18 June 2016

About a week ago I was near crater lake and went hiking on a portion of the pacific crest trail (PCT). I expected that the snow will have melted by June. Instead, the forest floor was covered by nearly a meter of snow and we had to walk through snow, and follow small markers posted on the trees in order to keep on the trail.

We went about four or five miles into the trail. At every step we needed to keep looking up on the trunks for the blue diamond-shaped signs which marked the PCT. Instead of looking down at our feet, we had to look up and observe every obstacle.

For six hours we were fully immersed on the trail. It felt infinite. At every step we had to pay our fullest attention to the forest, because if we didn’t, we would have ended up lost. This was not a heavy season, in fact at some parts of the trail, the only footsteps in the snow were ours.

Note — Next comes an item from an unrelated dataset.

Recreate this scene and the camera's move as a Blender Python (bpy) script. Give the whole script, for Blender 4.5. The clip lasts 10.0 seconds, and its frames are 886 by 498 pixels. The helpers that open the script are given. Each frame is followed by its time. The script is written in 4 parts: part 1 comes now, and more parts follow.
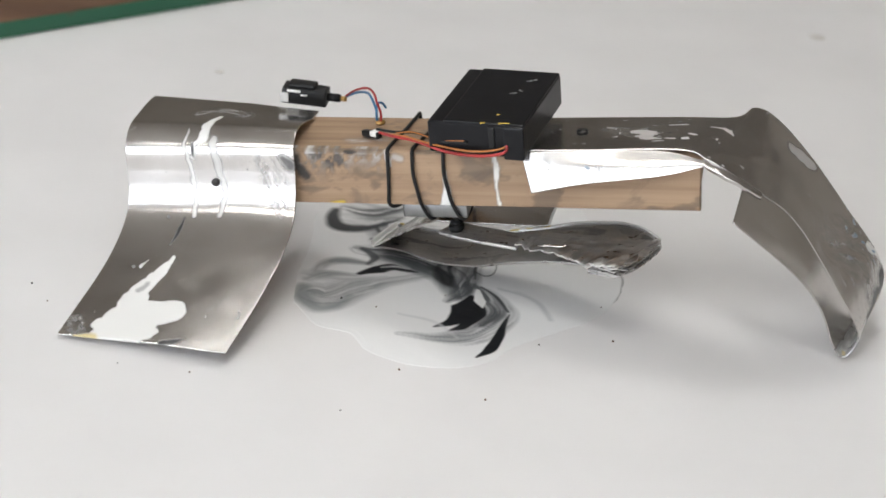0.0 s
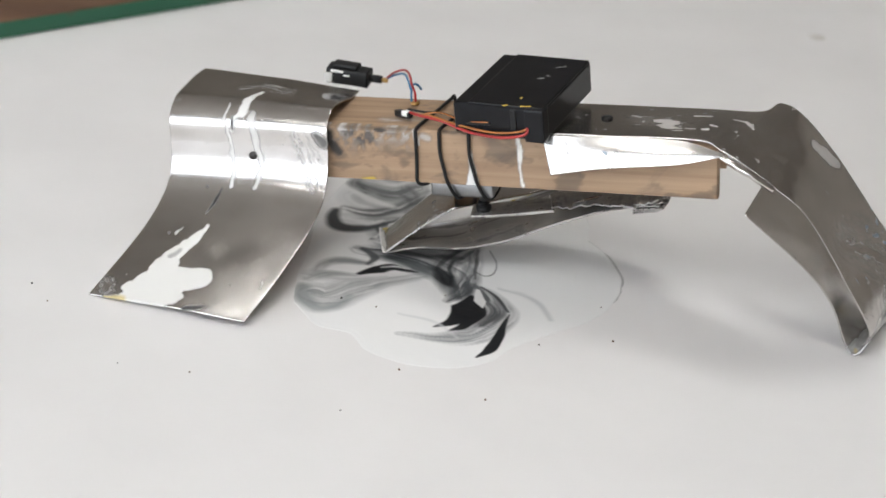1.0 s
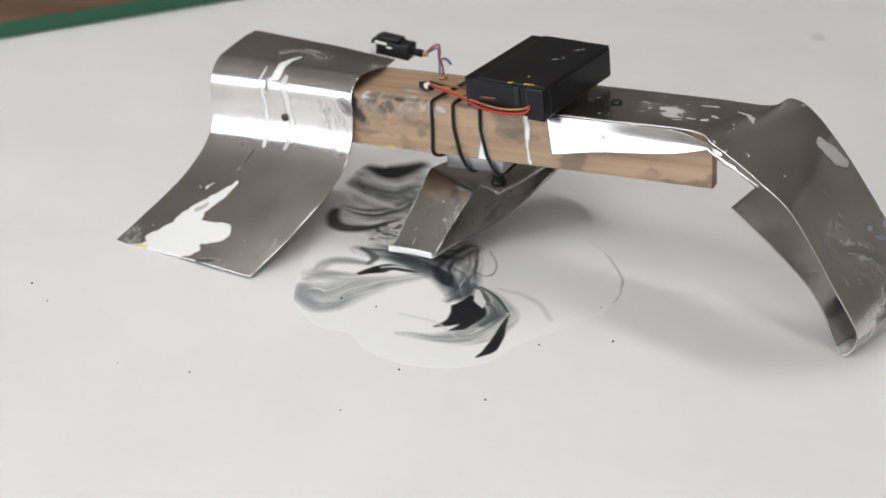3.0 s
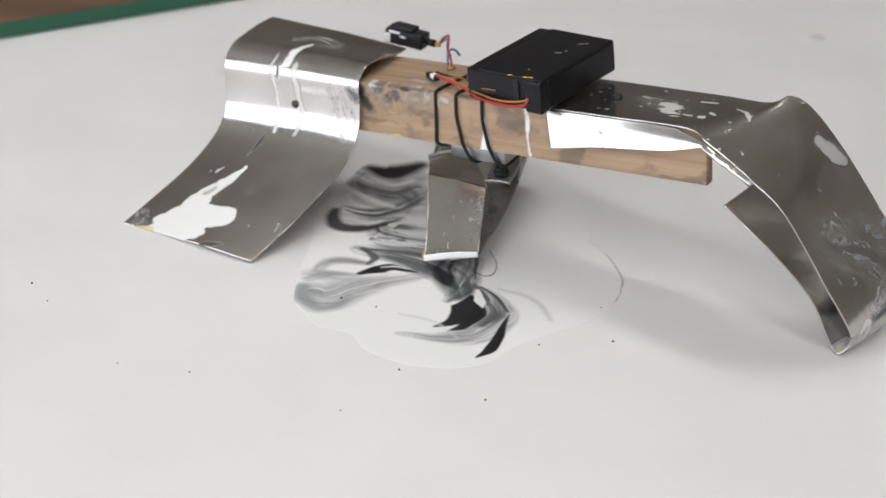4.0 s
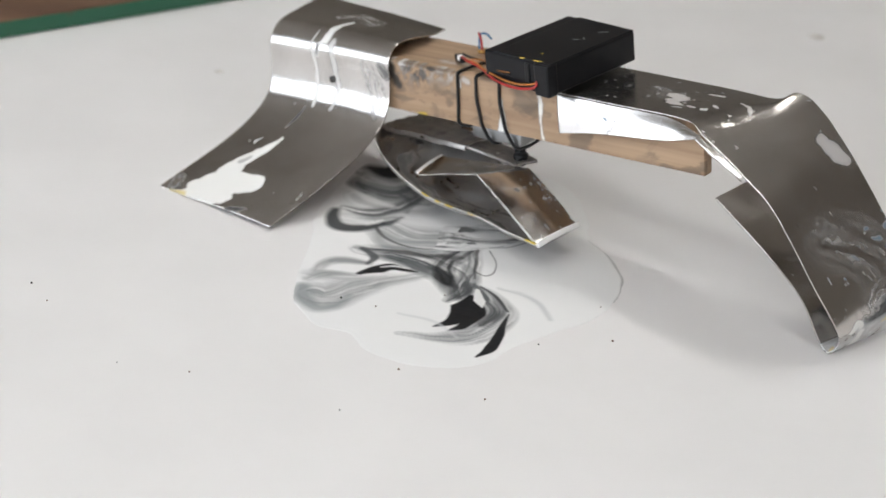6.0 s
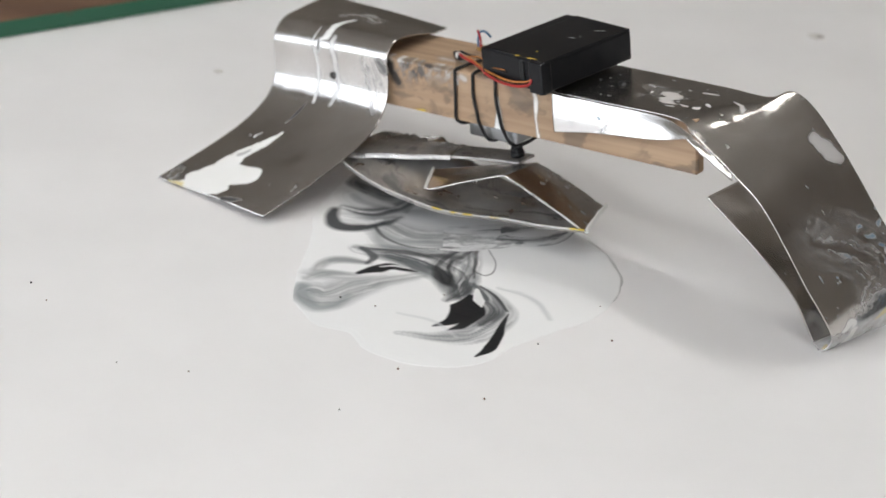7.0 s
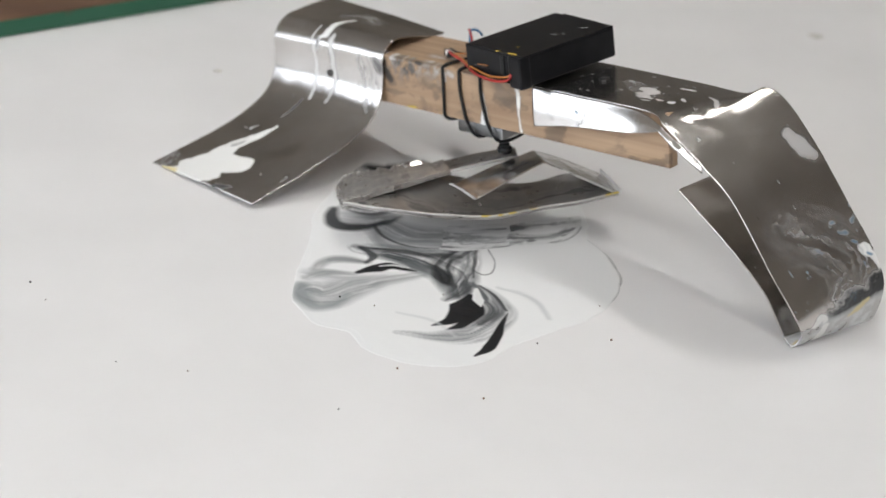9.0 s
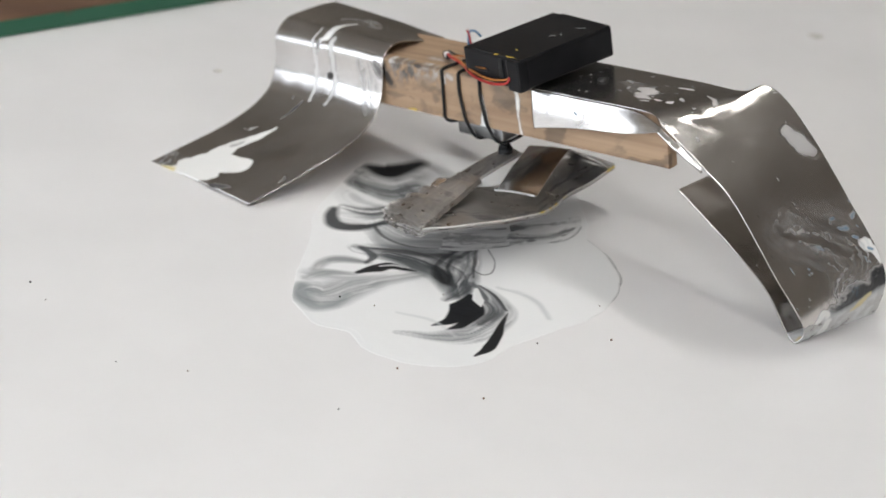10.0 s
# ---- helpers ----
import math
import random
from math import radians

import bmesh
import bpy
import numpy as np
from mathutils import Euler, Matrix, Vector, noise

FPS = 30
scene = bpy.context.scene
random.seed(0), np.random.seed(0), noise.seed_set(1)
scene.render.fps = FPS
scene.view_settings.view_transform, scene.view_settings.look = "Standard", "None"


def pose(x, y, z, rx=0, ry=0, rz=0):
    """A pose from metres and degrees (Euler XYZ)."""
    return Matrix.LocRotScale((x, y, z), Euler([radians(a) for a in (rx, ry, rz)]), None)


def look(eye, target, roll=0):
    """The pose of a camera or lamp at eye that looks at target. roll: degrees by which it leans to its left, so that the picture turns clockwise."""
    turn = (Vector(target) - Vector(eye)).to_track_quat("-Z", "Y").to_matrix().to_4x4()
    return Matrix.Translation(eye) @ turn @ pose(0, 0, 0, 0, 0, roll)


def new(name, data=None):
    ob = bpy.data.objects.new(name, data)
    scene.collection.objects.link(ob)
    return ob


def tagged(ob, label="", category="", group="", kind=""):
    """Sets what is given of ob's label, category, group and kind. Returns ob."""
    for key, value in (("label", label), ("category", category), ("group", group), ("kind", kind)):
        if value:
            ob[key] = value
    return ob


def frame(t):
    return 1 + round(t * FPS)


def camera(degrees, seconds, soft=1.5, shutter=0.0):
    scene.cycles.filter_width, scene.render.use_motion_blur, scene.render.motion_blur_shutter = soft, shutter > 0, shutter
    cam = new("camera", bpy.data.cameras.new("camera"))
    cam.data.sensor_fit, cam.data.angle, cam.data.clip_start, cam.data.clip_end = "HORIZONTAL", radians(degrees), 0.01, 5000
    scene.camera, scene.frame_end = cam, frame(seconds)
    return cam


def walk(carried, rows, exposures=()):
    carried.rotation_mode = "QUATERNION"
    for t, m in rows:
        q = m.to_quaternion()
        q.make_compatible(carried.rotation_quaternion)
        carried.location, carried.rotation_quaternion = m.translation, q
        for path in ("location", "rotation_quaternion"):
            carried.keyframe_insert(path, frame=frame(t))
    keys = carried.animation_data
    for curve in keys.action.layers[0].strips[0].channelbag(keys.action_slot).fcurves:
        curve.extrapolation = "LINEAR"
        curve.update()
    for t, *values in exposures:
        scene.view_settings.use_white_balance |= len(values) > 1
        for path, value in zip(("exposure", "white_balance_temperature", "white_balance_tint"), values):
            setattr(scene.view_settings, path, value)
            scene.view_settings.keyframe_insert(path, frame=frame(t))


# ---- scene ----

I wondered what would it feel like to be hiking on this trail for days. Day after day, everything around is forest. No other people to worry about and no Internet. I’d wake up in the forest, walk all day in the forest, camp in the forest. I’ll repeat and repeat and repeat. I would forget about the rest of the civilization.

A trail head by the road would become just another marker on the way. There might be cities, campgrounds, rivers close by, but they are not part of the trail. They wouldn’t exist for me, and I wouldn’t even be aware of what I’m missing.

And maybe that’s the point. A trail like the PCT, more than two thousand miles long, would take multiple months to finish. This seems physically painful, but even more devastating mentally. I watched the movie “Wild”, based on a true story, and the heroine started on the PCT without any training or wilderness knowledge. And yet, she was able to complete it, while other more experienced hikers gave up. She had a strong emotional decision to continue. It was a hard moment in her life and that trail was the way forward. Physically it was not a life-and-death, but mentally, it was.

An extreme situation tests the limits of our emotional decision. I ran a marathon, but I was not fully prepared physically. At mile 22 I was done. I couldn’t move any more. I hit the wall. But I had determined to finish because I wanted to know how does it feel to be able to finish a marathon. So I kept going, often walking, but I still finished. I finished because I made a strong emotional decision to finish, not because I was in a great shape.

People who finish the PCT, would cover a marathon-sized distance every day, for months. Their emotional decision is a lot stronger.

On an endless trail, it is not possible to half ass the way through. If anyone does, you they’d get lost, or slip and die.

I think that the never ending trail is a good metaphor for life. I might be just following the marking signs, or might have an idea of where the trail will go but don’t know the exact route. Or I might decide to step away from the path. Either case, might as well enjoy every step and not rush through it.

To fully go through it requires a strong mental dedication. In the absence of grave personal shocks, where is the motivation source? I don’t know for sure, but I’m guessing that I can find motivation in life itself. Remembering that every trail has an end eventually, and making the most of the way.